As Nature tries her best to specialize, to make trees, stars, coral, a human brain (and then those specializations aggregate to make other specializations—we make forests, empires, reefs), Time shakes its head. “I will allow you, Nature, some coral and human brain but only for so long. This is not the state of things.” “What about the stars?” responds Nature. “In the stars you have put your very soul,” answers Time. “They can last longer.”
Sculptor Andy Goldsworthy, known for his great (permanent) wall, cairn, and arch installations, also makes up to two “ephemeral works” a day.
These works are made for a particular place and may last anything from a few minutes to a few days. They are an exploration of the land, often made without knowing what the result will be. They are intuitive responses to light, material, time, weather. They need to make mistakes, and sometimes to produce bad works is part of the process. I have far more failures than successes.
Wetting leaves on river stones, threading grass through branches, standing ice sheets on end—all ephemeral works. The sharpened teeth of decay waiting in the wings to tear apart this human invention. But its brief existence meant something. Goldsworthy simply makes more, better.

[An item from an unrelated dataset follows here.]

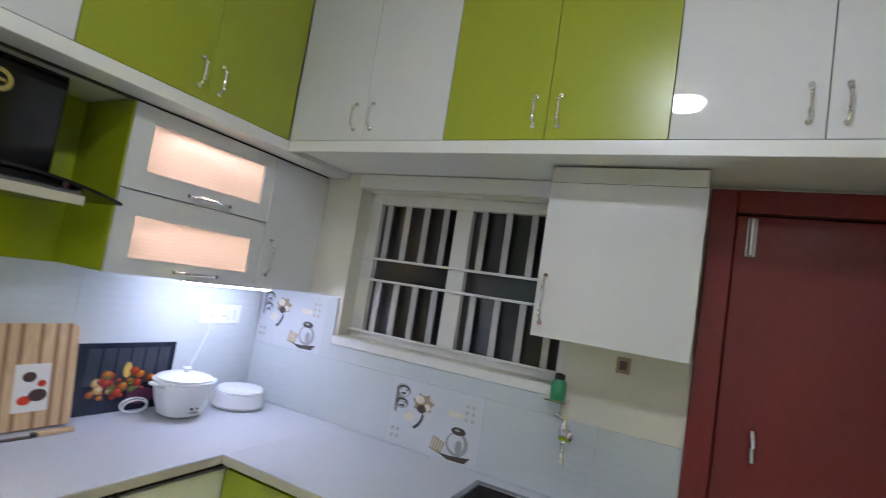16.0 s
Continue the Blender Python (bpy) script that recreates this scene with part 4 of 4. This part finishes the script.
for cy, cz, ry, rz, m in ((4.02, 0.18, 0.022, 0.018, BROWN), (4.05, 0.115, 0.03, 0.022, BROWN), (4.01, 0.10, 0.022, 0.016, TOMATO), (4.06, 0.155, 0.014, 0.012, TOMATO)):
    part("print", move(prism(oval(cy, cz, ry, rz, 14), "x", 0.0113, 0.0117), lean), m, lab)

# knife in front of the board
u = thing("kitchen_knife", (-1.36, 3.95, Z), "kitchen knife with a pale wooden handle lying on the worktop", "knife")
part("blade", prism([(-1.372, 3.765), (-1.350, 3.80), (-1.344, 4.020), (-1.370, 4.018)], "z", Z + 0.0005, Z + 0.003), DARKSTEEL, u, "dark steel blade")
part("bolster", box(-1.368, -1.346, 4.0205, 4.036, Z + 0.0005, Z + 0.014, 0.002), BLACKRUBBER, u, "dark bolster")
part("handle", box(-1.369, -1.343, 4.0365, 4.150, Z + 0.0005, Z + 0.017, 0.004, seg=2), MAPLE, u, "pale wooden handle")

# rice cooker
px, py = -1.345, 4.565
u = thing("electric_cooker", (px, py, Z), "white tapered electric rice cooker with a domed lid and coiled cable", "cooker")
part("body", lathe([(0.072, 0.008), (0.082, 0.014), (0.100, 0.070), (0.116, 0.142), (0.118, 0.150), (0.112, 0.152), (0.105, 0.140), (0.02, 0.138)], 44, (px, py, Z), power=2.6), PLASTIC, u, smooth=True)
part("foot", lathe([(0.060, 0.0), (0.066, 0.008)], 28, (px, py, Z)), GREYPLASTIC, u, "grey base ring")
part("rim", lathe([(0.108, 0.1525), (0.121, 0.1530), (0.122, 0.158), (0.108, 0.160)], 44, (px, py, Z), power=2.4), PLASTIC, u, smooth=True)
lid = part("lid", lathe([(0.110, 0.1605), (0.113, 0.166), (0.098, 0.176), (0.055, 0.186), (0.020, 0.188)], 40, (px, py, Z), power=2.3), PLASTIC, u, "white domed lid", smooth=True)
part("knob", lathe([(0.012, 0.1885), (0.012, 0.198), (0.021, 0.203), (0.017, 0.210)], 20, (px, py, Z)), PLASTIC, lid, smooth=True)
for sd in (-1, 1):
    part("handle", tube([(px + 0.026, py + sd * 0.112, Z + 0.138), (px + 0.026, py + sd * 0.140, Z + 0.146), (px - 0.026, py + sd * 0.140, Z + 0.146), (px - 0.026, py + sd * 0.112, Z + 0.138)], 0.008, 10), PLASTIC, u, smooth=True)
for dy in (-0.014, 0.014):
    part("indicator", tube([(px + 0.088, py + dy, Z + 0.050), (px + 0.097, py + dy, Z + 0.050)], 0.006, 10), INKBLACK, u, "small dark indicator")
part("switch_bar", box(px + 0.0915, px + 0.0985, py - 0.020, py + 0.020, Z + 0.030, Z + 0.037, 0.001), GREYPLASTIC, u)
part("cable", tube([(XF + 0.016, 4.745, 1.272), (XF + 0.03, 4.742, 1.22), (XF + 0.035, 4.70, 1.12), (XF + 0.04, 4.66, 1.03), (px - 0.108, py + 0.03, Z + 0.10)], 0.0035, 8), PLASTIC, u, "white mains cable", smooth=True)
for k, (ry, rz) in enumerate(((0.056, 0.030), (0.050, 0.026))):
    loop = [(-1.452 + 0.010 * k + 0.10 * rz * math.cos(t), 4.425 + ry * math.cos(t), Z + 0.006 + rz + rz * math.sin(t)) for t in (2 * math.pi * i / 28 for i in range(28))]
    part("cable_coil", tube(loop, 0.0036, 8, closed=True), PLASTIC, u, "coil of white mains cable", smooth=True)

# casserole
px, py = -1.335, 4.875
u = thing("casserole", (px, py, Z), "white insulated casserole with a grey base band", "casserole")
part("body", lathe([(0.118, 0.012), (0.122, 0.018), (0.112, 0.075), (0.108, 0.078)], 40, (px, py, Z)), PLASTIC, u, smooth=True)
part("base_band", lathe([(0.112, 0.0), (0.120, 0.002), (0.121, 0.011), (0.117, 0.012)], 40, (px, py, Z)), GREYPLASTIC, u, smooth=True)
part("lid", lathe([(0.110, 0.0785), (0.112, 0.084), (0.104, 0.094), (0.05, 0.098), (0.02, 0.098)], 40, (px, py, Z)), PLASTIC, u, smooth=True)

# plastic ware in the lit cabinets
def stack(name, x, y, z, r, n, h, body, cap, label):
    u = thing(name, (x, y, z), label, "container")
    for k in range(n):
        j = part("jar", lathe([(r * 0.90, 0.001), (r * 0.96, h * 0.2), (r * 0.96, h * 0.66)], 20, (x, y, z + k * h), power=3), body, u, smooth=True)
        part("lid", lathe([(r, h * 0.665), (r, h * 0.95), (r * 0.9, h * 0.995)], 20, (x, y, z + k * h), power=3), cap, j, smooth=True)


stack("jar_stack", -1.235, 3.115, 1.7775, 0.052, 5, 0.040, PINK, DEEPPINK, "stack of pink plastic boxes behind reeded glass")
stack("jar_stack", -1.235, 2.925, 1.4805, 0.042, 5, 0.030, INKCREAM, BROWN, "stack of cream jars with brown lids behind reeded glass")
stack("jar_stack", -1.240, 3.150, 1.4805, 0.058, 4, 0.036, PALEBLUE, BLUE, "stack of pale boxes with blue lids behind reeded glass")
stack("jar_stack", -1.235, 2.785, 1.4805, 0.034, 2, 0.110, INKCREAM, BROWN, "two tall cream jars with brown lids behind reeded glass")

# tap and soap bottle by the sink
tx, ty = 0.215, WIN - 0.012
u = thing("wall_tap", (tx, ty, 1.05), "chrome wall-mounted sink tap with a swivel spout", "tap")
part("flange", tube([(tx, ty, 1.10), (tx, ty - 0.008, 1.10)], 0.026, 20), CHROME, u, smooth=True)
part("body", tube([(tx, ty - 0.008, 1.10), (tx, ty - 0.060, 1.10)], 0.016, 16), CHROME, u, smooth=True)
part("valve", lathe([(0.014, 0), (0.018, 0.02), (0.014, 0.05), (0.010, 0.06)], 16, (tx, ty - 0.055, 1.108)), CHROME, u, smooth=True)
part("lever", tube([(tx, ty - 0.055, 1.165), (tx - 0.035, ty - 0.075, 1.185)], 0.006, 10), CHROME, u, smooth=True)
part("spout", tube([(tx, ty - 0.055, 1.085), (tx + 0.005, ty - 0.085, 1.075), (tx + 0.02, ty - 0.14, 1.060), (tx + 0.025, ty - 0.155, 1.030)], 0.010, 12), CHROME, u, smooth=True)
u = thing("soap_bottle", (0.172, WIN - 0.055, 1.2345), "green plastic bottle standing on the end of the sill", "bottle")
part("bracket", box(0.130, 0.214, WIN - 0.095, WIN - 0.019, 1.226, 1.2340, 0.002), CHROME, u, "small chrome bracket shelf")
part("bottle", lathe([(0.026, 0.0), (0.029, 0.006), (0.029, 0.060), (0.020, 0.074)], 20, (0.172, WIN - 0.056, 1.2345)), GREENPLASTIC, u, smooth=True)
part("cap", lathe([(0.020, 0.0745), (0.020, 0.092), (0.012, 0.096)], 16, (0.172, WIN - 0.056, 1.2345)), BLACKRUBBER, u, "dark cap", smooth=True)
u = thing("switch", (0.385, WIN - 0.01, 1.36), "small brown framed wall switch", "switch")
part("plate", box(0.362, 0.412, WIN - 0.009, WIN - 0.001, 1.372, 1.432, 0.002), INKTAN, u)
part("rocker", box(0.374, 0.400, WIN - 0.012, WIN - 0.0085, 1.386, 1.418, 0.001), BROWN, u)

# red cloth on the floor
bm = bmesh.new()
cx, cy = 1.04, 4.765
SPIKES = ((118, 0.13, 26), (-26, 0.15, 24), (-120, 0.05, 15), (162, 0.035, 14))
rings = []
nseg = 96
for j in range(25):
    f = j / 24
    ring = []
    for k in range(nseg):
        t = 2 * math.pi * k / nseg
        r = 0.092 + 0.006 * math.sin(11 * t)
        for deg, size, width in SPIKES:
            d = abs((math.degrees(t) - deg + 180) % 360 - 180)
            r += size * math.exp(-(d / width) ** 2)
        x, y = f * r * math.cos(t), f * r * math.sin(t)
        fold = abs(noise.noise(Vector((x * 9 + 2.0, y * 9, 0.3)))) * 0.9 + 0.6 * abs(noise.noise(Vector((x * 22, y * 22 + 5, 1.3))))
        ridge = 0.5 + 0.5 * math.cos(5 * t + 14 * r * f)
        h = 0.030 * (1 - f) + 0.050 * fold + 0.022 * ridge * f
        ring.append(bm.verts.new((cx + x, cy + y, max(0.002, h * (1 - f ** 8) + 0.002))))
    rings.append(ring)
for p, q in zip(rings, rings[1:]):
    for k in range(nseg):
        bm.faces.new((p[k], p[(k + 1) % nseg], q[(k + 1) % nseg], q[k]))
bmesh.ops.remove_doubles(bm, verts=bm.verts, dist=1e-4)
ob = solo("floor_cloth", bm, RED, "crumpled red cotton cloth lying on the floor by the door", "cloth", smooth=True)
sol = ob.modifiers.new("thickness", "SOLIDIFY")
sol.thickness = 0.002

# ---- pieces: wall tiles, then floor tiles ----
TW = 0.4557


def tile_mesh(name, w, h, plane, material):
    g = 0.0003
    bm = box(0, 0.009, g, w - g, g, h - g, 0.0002) if plane == "x" else box(g, w - g, -0.009, 0, g, h - g, 0.0002)
    me = bpy.data.meshes.new(name)
    bmesh.ops.recalc_face_normals(bm, faces=bm.faces)
    bm.to_mesh(me)
    bm.free()
    me.materials.append(material)
    return me


def hang(me, parent, at):
    ob = new("tile", me)
    ob.parent = parent
    ob.location = Vector(at) - ORIGIN[parent]
    ORIGIN[ob] = ORIGIN[parent]
    return ob


wt = thing("tiling", (HOB, 3.5, TOP), "white ribbed wall tiles with picture tiles above the worktop", "tiles", kind="structure")
bed = part("bed", box(HOB + 0.0003, HOB + 0.0016, LEFT + 0.001, WIN - 0.001, TOP + 0.0005, 1.460), JOINT, wt, "pale grey joint bed")
full = tile_mesh("tile", TW, 0.298, "x", WALLTILE)
pict = tile_mesh("tile", TW, 0.298, "x", PICTURETILE)
first = tile_mesh("tile", 2.324 - LEFT - 0.002, 0.298, "x", WALLTILE)
for r in range(2):
    hang(first, wt, (HOB + 0.0018, LEFT + 0.002, ROW[r] + 0.001))
    for k in range(6):
        picture = r == 0 and k in (0, 2, 4)
        hang(pict if picture else full, wt, (HOB + 0.0018, 2.324 + k * TW, ROW[r] + 0.001))
pumpkins(wt, 2.324, ROW[0])
motif(wt, "x", 2.324 + 2 * TW, ROW[0])
vegetables(wt, 4.178, ROW[0] + 0.002)
nt2 = thing("tiling", (0, WIN, TOP), "white ribbed wall tiles with two breakfast motifs under the window", "tiles", kind="structure")
bm = box(HOB + 0.012, WX0 - 0.022, WIN - 0.0016, WIN - 0.0003, TOP + 0.0005, 1.460)
box(WX0 - 0.022, 0.612, WIN - 0.0016, WIN - 0.0003, TOP + 0.0005, 1.158, 0, bm)
box(WX0 - 0.022, WX1 + 0.02, WIN - 0.0016, WIN - 0.0003, 1.158, 1.229, 0, bm)
part("bed", bm, JOINT, nt2, "pale grey joint bed")
fully = tile_mesh("tile", TW, 0.298, "y", WALLTILE)
picty = tile_mesh("tile", TW, 0.298, "y", PICTURETILE)
x0 = HOB + 0.014
for k in range(4):
    hang(picty if k == 2 else fully, nt2, (x0 + k * TW, WIN - 0.0018, ROW[0] + 0.001))
hang(tile_mesh("tile", 0.612 - x0 - 4 * TW, 0.298, "y", WALLTILE), nt2, (x0 + 4 * TW, WIN - 0.0018, ROW[0] + 0.001))
hang(picty, nt2, (x0, WIN - 0.0018, ROW[1] + 0.001))
hang(tile_mesh("tile", WX0 - 0.022 - x0 - TW, 0.298, "y", WALLTILE), nt2, (x0 + TW, WIN - 0.0018, ROW[1] + 0.001))
hang(tile_mesh("tile", WX1 + 0.02 - WX0 + 0.022, 0.070, "y", WALLTILE), nt2, (WX0 - 0.022, WIN - 0.0018, ROW[1] + 0.001))
motif(nt2, "y", x0 + 2 * TW, ROW[0])
motif(nt2, "y", x0, ROW[1])

FT = 0.80
bm = box(0.0002, FT - 0.0002, 0.0002, FT - 0.0002, -0.0115, 0.0)
bmesh.ops.recalc_face_normals(bm, faces=bm.faces)
me = bpy.data.meshes.new("tile")
bm.to_mesh(me)
bm.free()
me.materials.append(FLOOR)
brown = me.copy()
brown.materials[0] = DININGFLOOR
for i in range(8):
    for j in range(11):
        hang(me if j > 5 else brown, floor, (-2.85 + i * FT, -2.8 + j * FT, 0))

Nature does the same. More complexity, more ingenuity each time, fed with the decay of the old. She has learned how to use decay as part of the process.
Albeit tyrannical, decay isn’t greedy. It isn’t deceitful. Nothing is present that isn’t needed, and nothing is needed that isn’t present. It is the most tidy of henchmen. It is elegant. To push against it is inelegant.
It is, moreover, its own reward. A beauteous simplicity, suggests philosopher Hannah Arendt:
Although the living is subject to the ruin of the time, the process of decay is at the same time a process of crystallization, that in the depth of the sea, into which sinks and is dissolved what once was alive, some things “suffer a sea-change” and survive in new crystallized forms and shapes that remain immune to the elements, as though they waited only for the pearl diver who one day will come down to them and bring them up into the world of the living.
I would hitch up these fragments against my ruins, hold them fast. I would find myself in a forest, under an oak, pressed into coal. Waiting for that drill bit. My atoms released into fires and furnaces, then somehow cleaned, into the air and part of all things.
If you change your notion of being, you will always be. Decay is elegance. There is comfort in that. Much more so than a glazed, petrified Lenin.